-- TASK TO CARRY OUT --
Copy everything in the data below exactly except the pictures.

>> start DATA SEGMENT

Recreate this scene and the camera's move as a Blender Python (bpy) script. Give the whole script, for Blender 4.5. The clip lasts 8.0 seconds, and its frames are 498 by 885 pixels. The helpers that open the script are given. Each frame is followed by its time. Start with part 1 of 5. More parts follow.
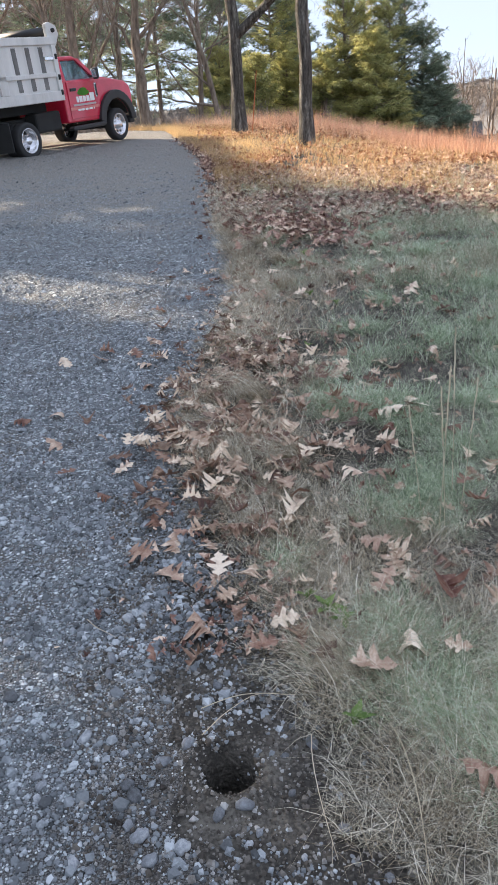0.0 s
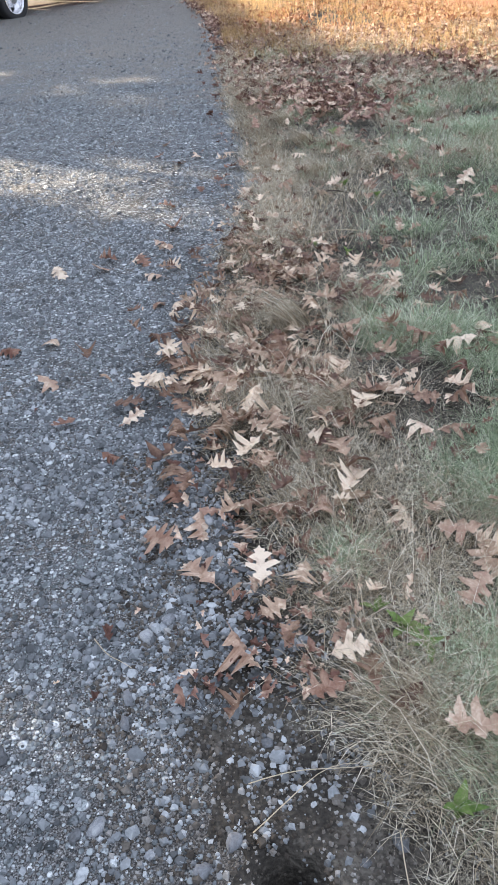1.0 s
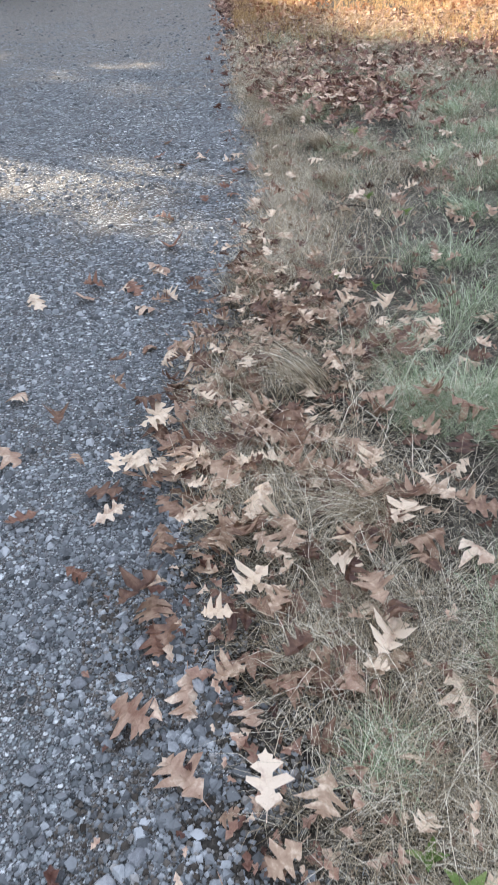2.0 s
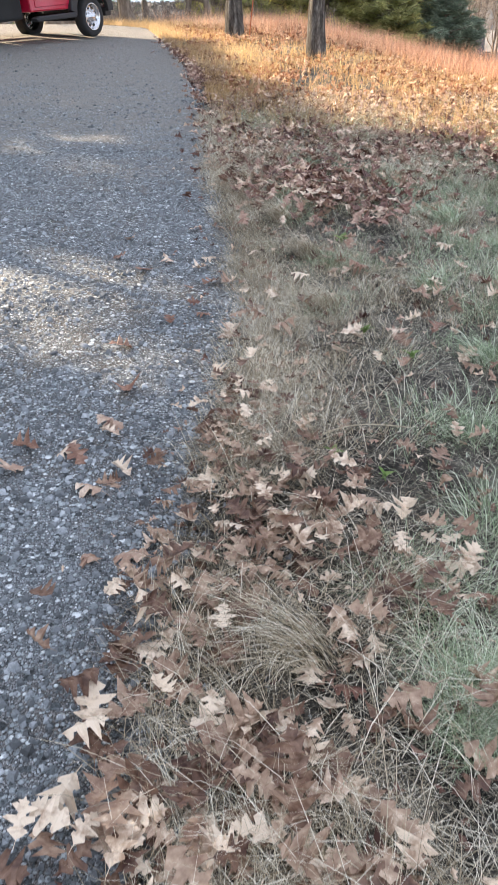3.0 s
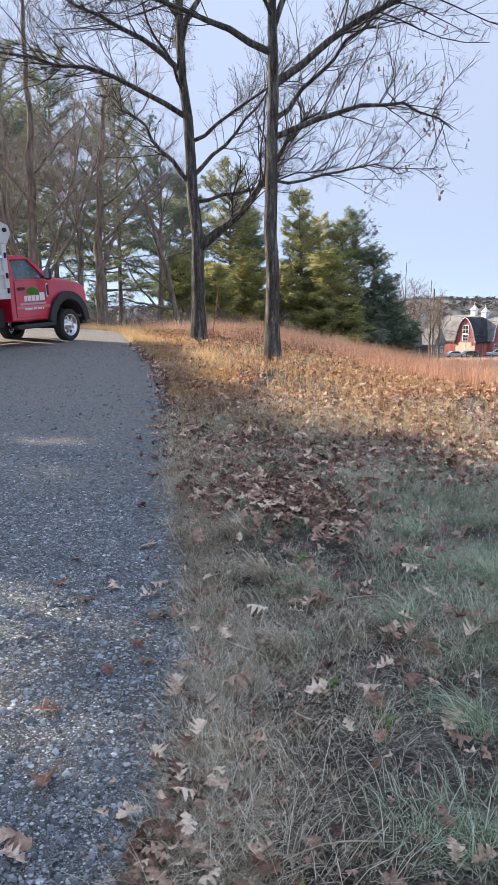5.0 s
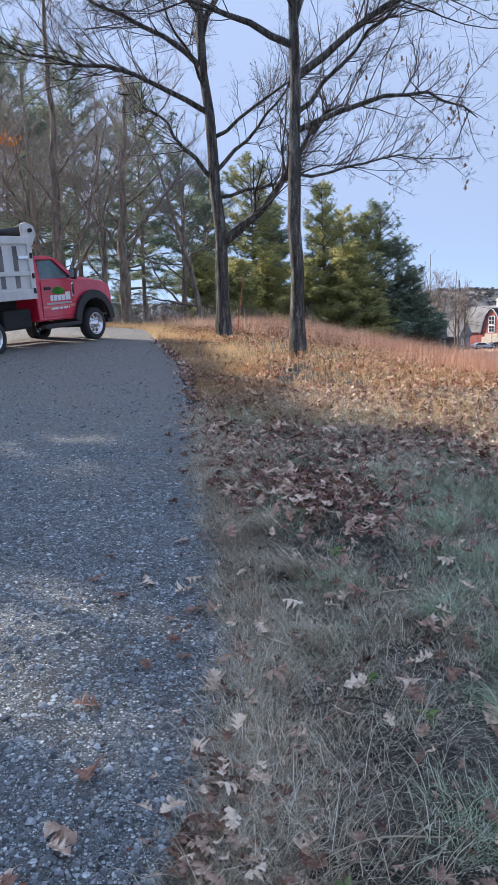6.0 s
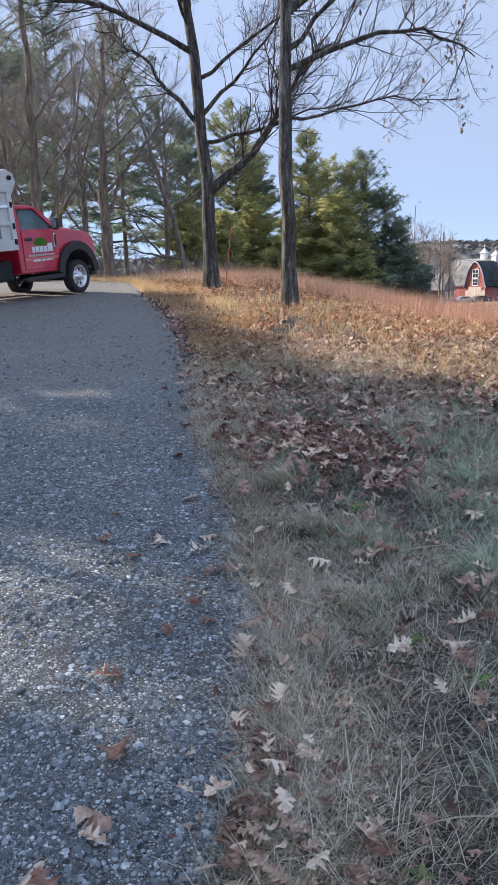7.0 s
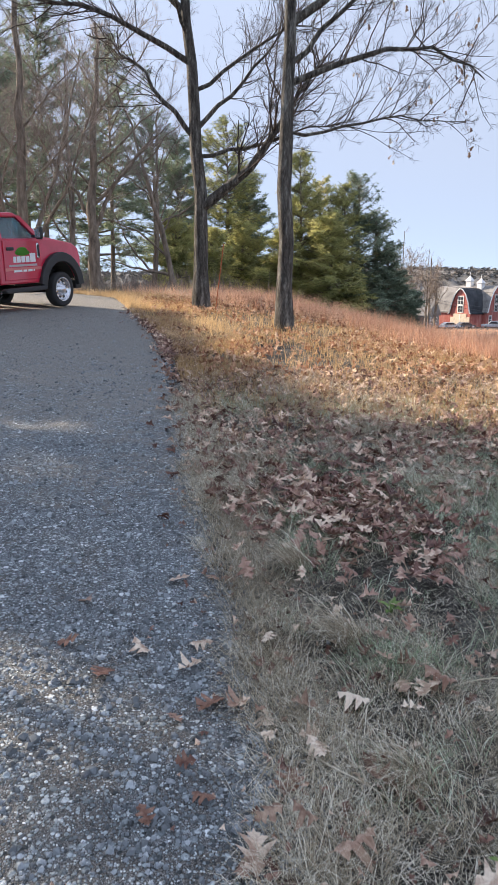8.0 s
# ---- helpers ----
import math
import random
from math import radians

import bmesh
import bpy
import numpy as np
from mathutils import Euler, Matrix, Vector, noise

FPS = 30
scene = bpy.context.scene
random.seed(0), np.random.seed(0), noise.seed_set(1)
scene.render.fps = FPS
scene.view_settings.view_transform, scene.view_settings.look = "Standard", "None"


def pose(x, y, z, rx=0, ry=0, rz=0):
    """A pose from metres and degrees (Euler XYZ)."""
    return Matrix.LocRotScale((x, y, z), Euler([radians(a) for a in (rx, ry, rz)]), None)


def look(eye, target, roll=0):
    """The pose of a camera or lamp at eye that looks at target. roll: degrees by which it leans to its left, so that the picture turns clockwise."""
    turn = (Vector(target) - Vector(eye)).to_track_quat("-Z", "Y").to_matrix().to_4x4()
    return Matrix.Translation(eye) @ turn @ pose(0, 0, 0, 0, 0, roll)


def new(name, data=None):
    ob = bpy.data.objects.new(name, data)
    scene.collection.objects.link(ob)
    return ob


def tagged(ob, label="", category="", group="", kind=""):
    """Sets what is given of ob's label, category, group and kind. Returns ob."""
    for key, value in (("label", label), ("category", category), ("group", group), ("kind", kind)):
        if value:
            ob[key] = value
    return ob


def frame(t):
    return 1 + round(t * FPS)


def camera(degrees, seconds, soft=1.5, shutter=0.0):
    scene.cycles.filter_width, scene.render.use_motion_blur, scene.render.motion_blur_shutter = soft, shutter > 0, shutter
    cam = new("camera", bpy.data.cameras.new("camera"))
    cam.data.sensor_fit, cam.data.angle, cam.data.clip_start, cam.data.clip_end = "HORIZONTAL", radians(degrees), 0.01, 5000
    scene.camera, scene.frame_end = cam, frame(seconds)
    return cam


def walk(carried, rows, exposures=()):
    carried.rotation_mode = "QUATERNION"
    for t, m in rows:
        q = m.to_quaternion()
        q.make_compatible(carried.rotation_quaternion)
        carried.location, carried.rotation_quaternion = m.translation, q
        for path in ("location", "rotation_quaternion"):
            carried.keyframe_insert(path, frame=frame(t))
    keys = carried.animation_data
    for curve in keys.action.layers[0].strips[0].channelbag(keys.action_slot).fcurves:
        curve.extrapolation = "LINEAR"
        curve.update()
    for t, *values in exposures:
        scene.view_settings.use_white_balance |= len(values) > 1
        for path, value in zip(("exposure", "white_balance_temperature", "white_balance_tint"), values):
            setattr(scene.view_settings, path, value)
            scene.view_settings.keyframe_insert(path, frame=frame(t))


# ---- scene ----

>> end DATA SEGMENT

-- IN RESPONSE --
Recreate this scene and the camera's move as a Blender Python (bpy) script. Give the whole script, for Blender 4.5. The clip lasts 8.0 seconds, and its frames are 498 by 885 pixels. The helpers that open the script are given. Each frame is followed by its time. Start with part 1 of 5. More parts follow.
0.0 s
1.0 s
2.0 s
3.0 s
5.0 s
6.0 s
7.0 s
8.0 s
# ---- helpers ----
import math
import random
from math import radians

import bmesh
import bpy
import numpy as np
from mathutils import Euler, Matrix, Vector, noise

FPS = 30
scene = bpy.context.scene
random.seed(0), np.random.seed(0), noise.seed_set(1)
scene.render.fps = FPS
scene.view_settings.view_transform, scene.view_settings.look = "Standard", "None"


def pose(x, y, z, rx=0, ry=0, rz=0):
    """A pose from metres and degrees (Euler XYZ)."""
    return Matrix.LocRotScale((x, y, z), Euler([radians(a) for a in (rx, ry, rz)]), None)


def look(eye, target, roll=0):
    """The pose of a camera or lamp at eye that looks at target. roll: degrees by which it leans to its left, so that the picture turns clockwise."""
    turn = (Vector(target) - Vector(eye)).to_track_quat("-Z", "Y").to_matrix().to_4x4()
    return Matrix.Translation(eye) @ turn @ pose(0, 0, 0, 0, 0, roll)


def new(name, data=None):
    ob = bpy.data.objects.new(name, data)
    scene.collection.objects.link(ob)
    return ob


def tagged(ob, label="", category="", group="", kind=""):
    """Sets what is given of ob's label, category, group and kind. Returns ob."""
    for key, value in (("label", label), ("category", category), ("group", group), ("kind", kind)):
        if value:
            ob[key] = value
    return ob


def frame(t):
    return 1 + round(t * FPS)


def camera(degrees, seconds, soft=1.5, shutter=0.0):
    scene.cycles.filter_width, scene.render.use_motion_blur, scene.render.motion_blur_shutter = soft, shutter > 0, shutter
    cam = new("camera", bpy.data.cameras.new("camera"))
    cam.data.sensor_fit, cam.data.angle, cam.data.clip_start, cam.data.clip_end = "HORIZONTAL", radians(degrees), 0.01, 5000
    scene.camera, scene.frame_end = cam, frame(seconds)
    return cam


def walk(carried, rows, exposures=()):
    carried.rotation_mode = "QUATERNION"
    for t, m in rows:
        q = m.to_quaternion()
        q.make_compatible(carried.rotation_quaternion)
        carried.location, carried.rotation_quaternion = m.translation, q
        for path in ("location", "rotation_quaternion"):
            carried.keyframe_insert(path, frame=frame(t))
    keys = carried.animation_data
    for curve in keys.action.layers[0].strips[0].channelbag(keys.action_slot).fcurves:
        curve.extrapolation = "LINEAR"
        curve.update()
    for t, *values in exposures:
        scene.view_settings.use_white_balance |= len(values) > 1
        for path, value in zip(("exposure", "white_balance_temperature", "white_balance_tint"), values):
            setattr(scene.view_settings, path, value)
            scene.view_settings.keyframe_insert(path, frame=frame(t))


# ---- scene ----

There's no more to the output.